Your objective. Reproduce each line of the material exactly, minus any picture.
****
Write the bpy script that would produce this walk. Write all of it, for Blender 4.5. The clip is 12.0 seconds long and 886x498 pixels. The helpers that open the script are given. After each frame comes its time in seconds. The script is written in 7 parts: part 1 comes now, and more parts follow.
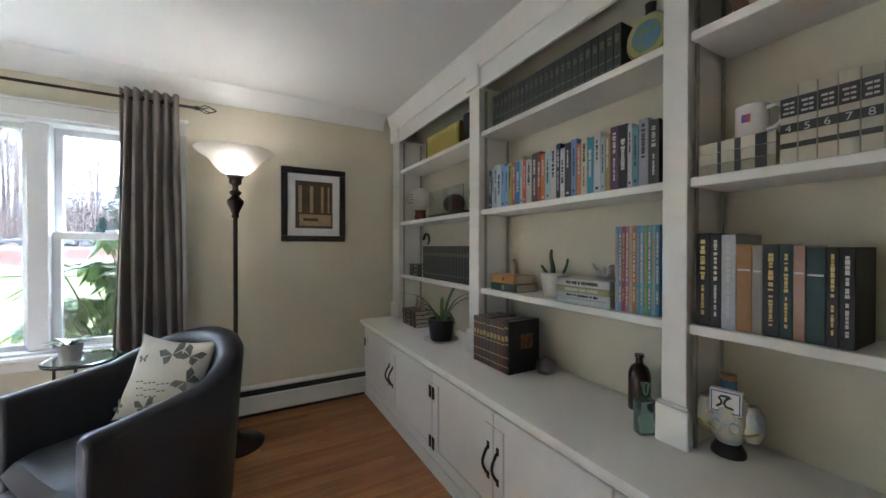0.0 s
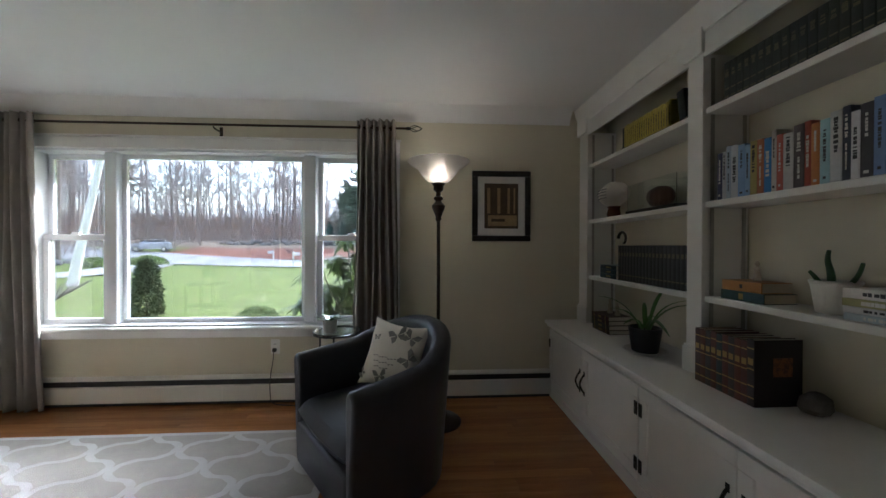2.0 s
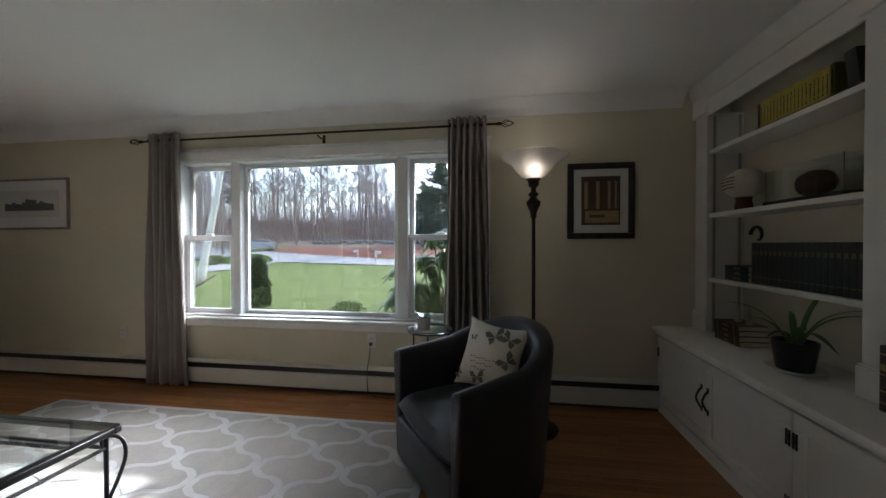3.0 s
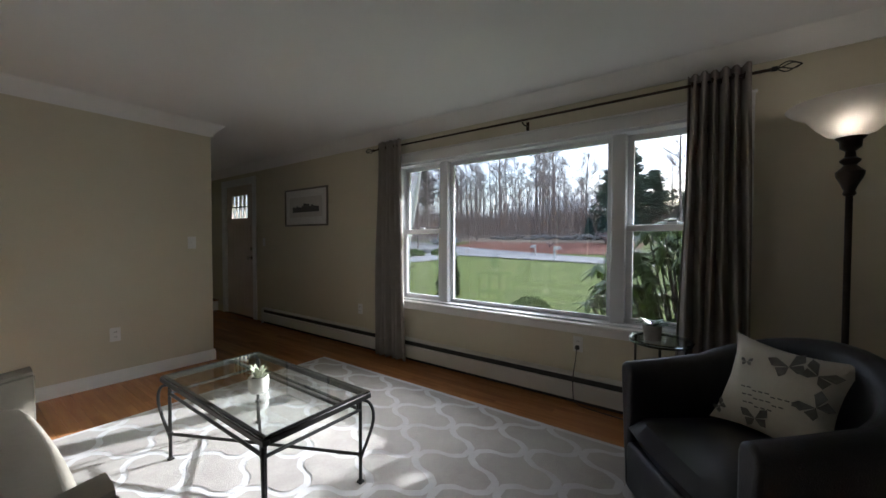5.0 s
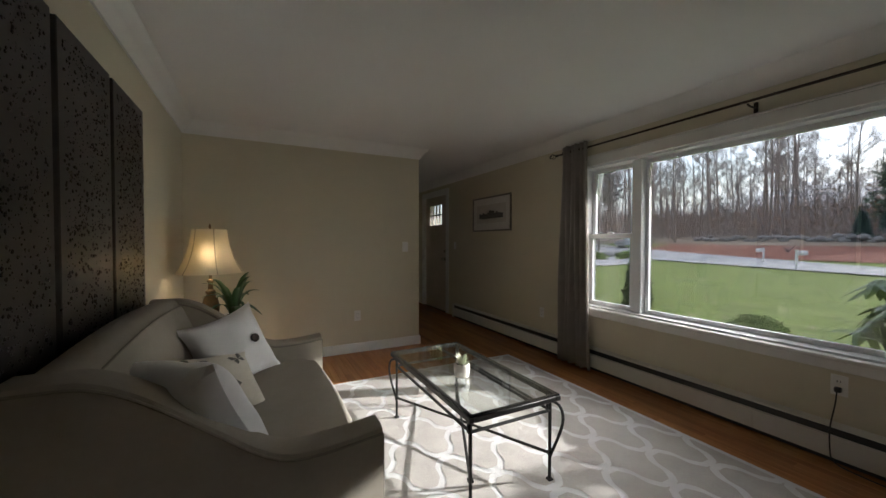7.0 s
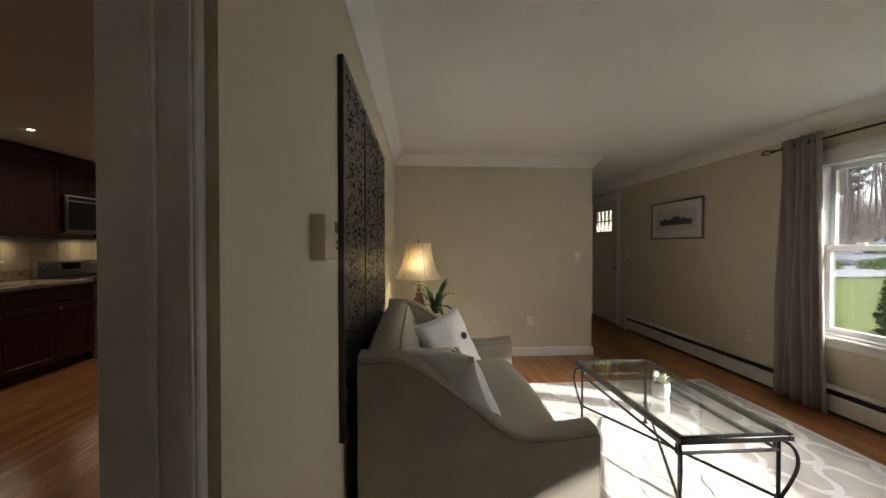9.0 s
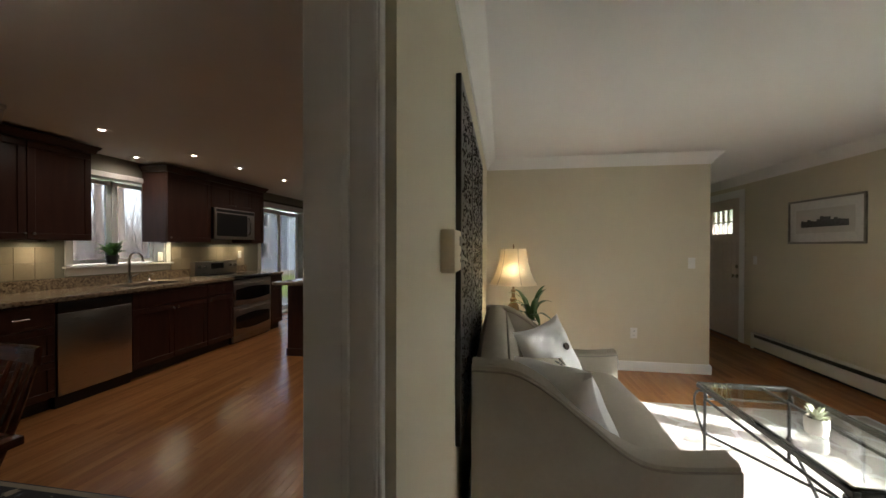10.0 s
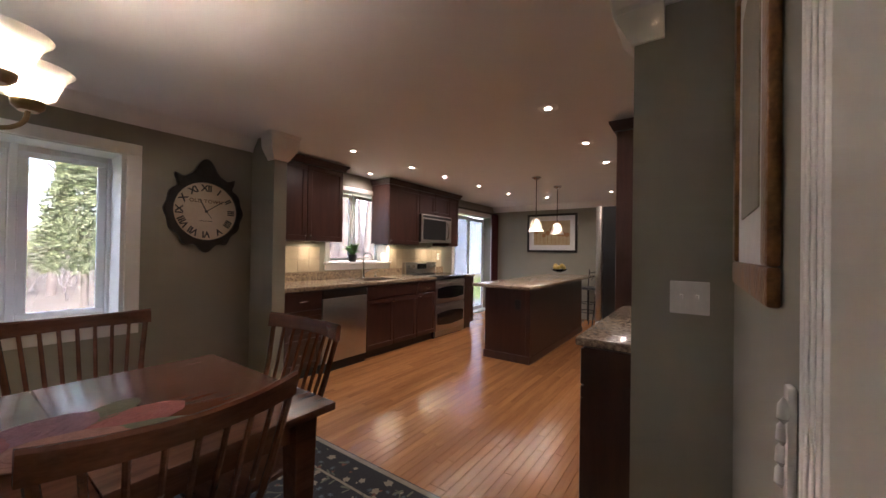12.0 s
****
Answer for the task.
Write the bpy script that would produce this walk. Write all of it, for Blender 4.5. The clip is 12.0 seconds long and 886x498 pixels. The helpers that open the script are given. After each frame comes its time in seconds. The script is written in 7 parts: part 1 comes now, and more parts follow.
0.0 s
2.0 s
3.0 s
5.0 s
7.0 s
9.0 s
10.0 s
12.0 s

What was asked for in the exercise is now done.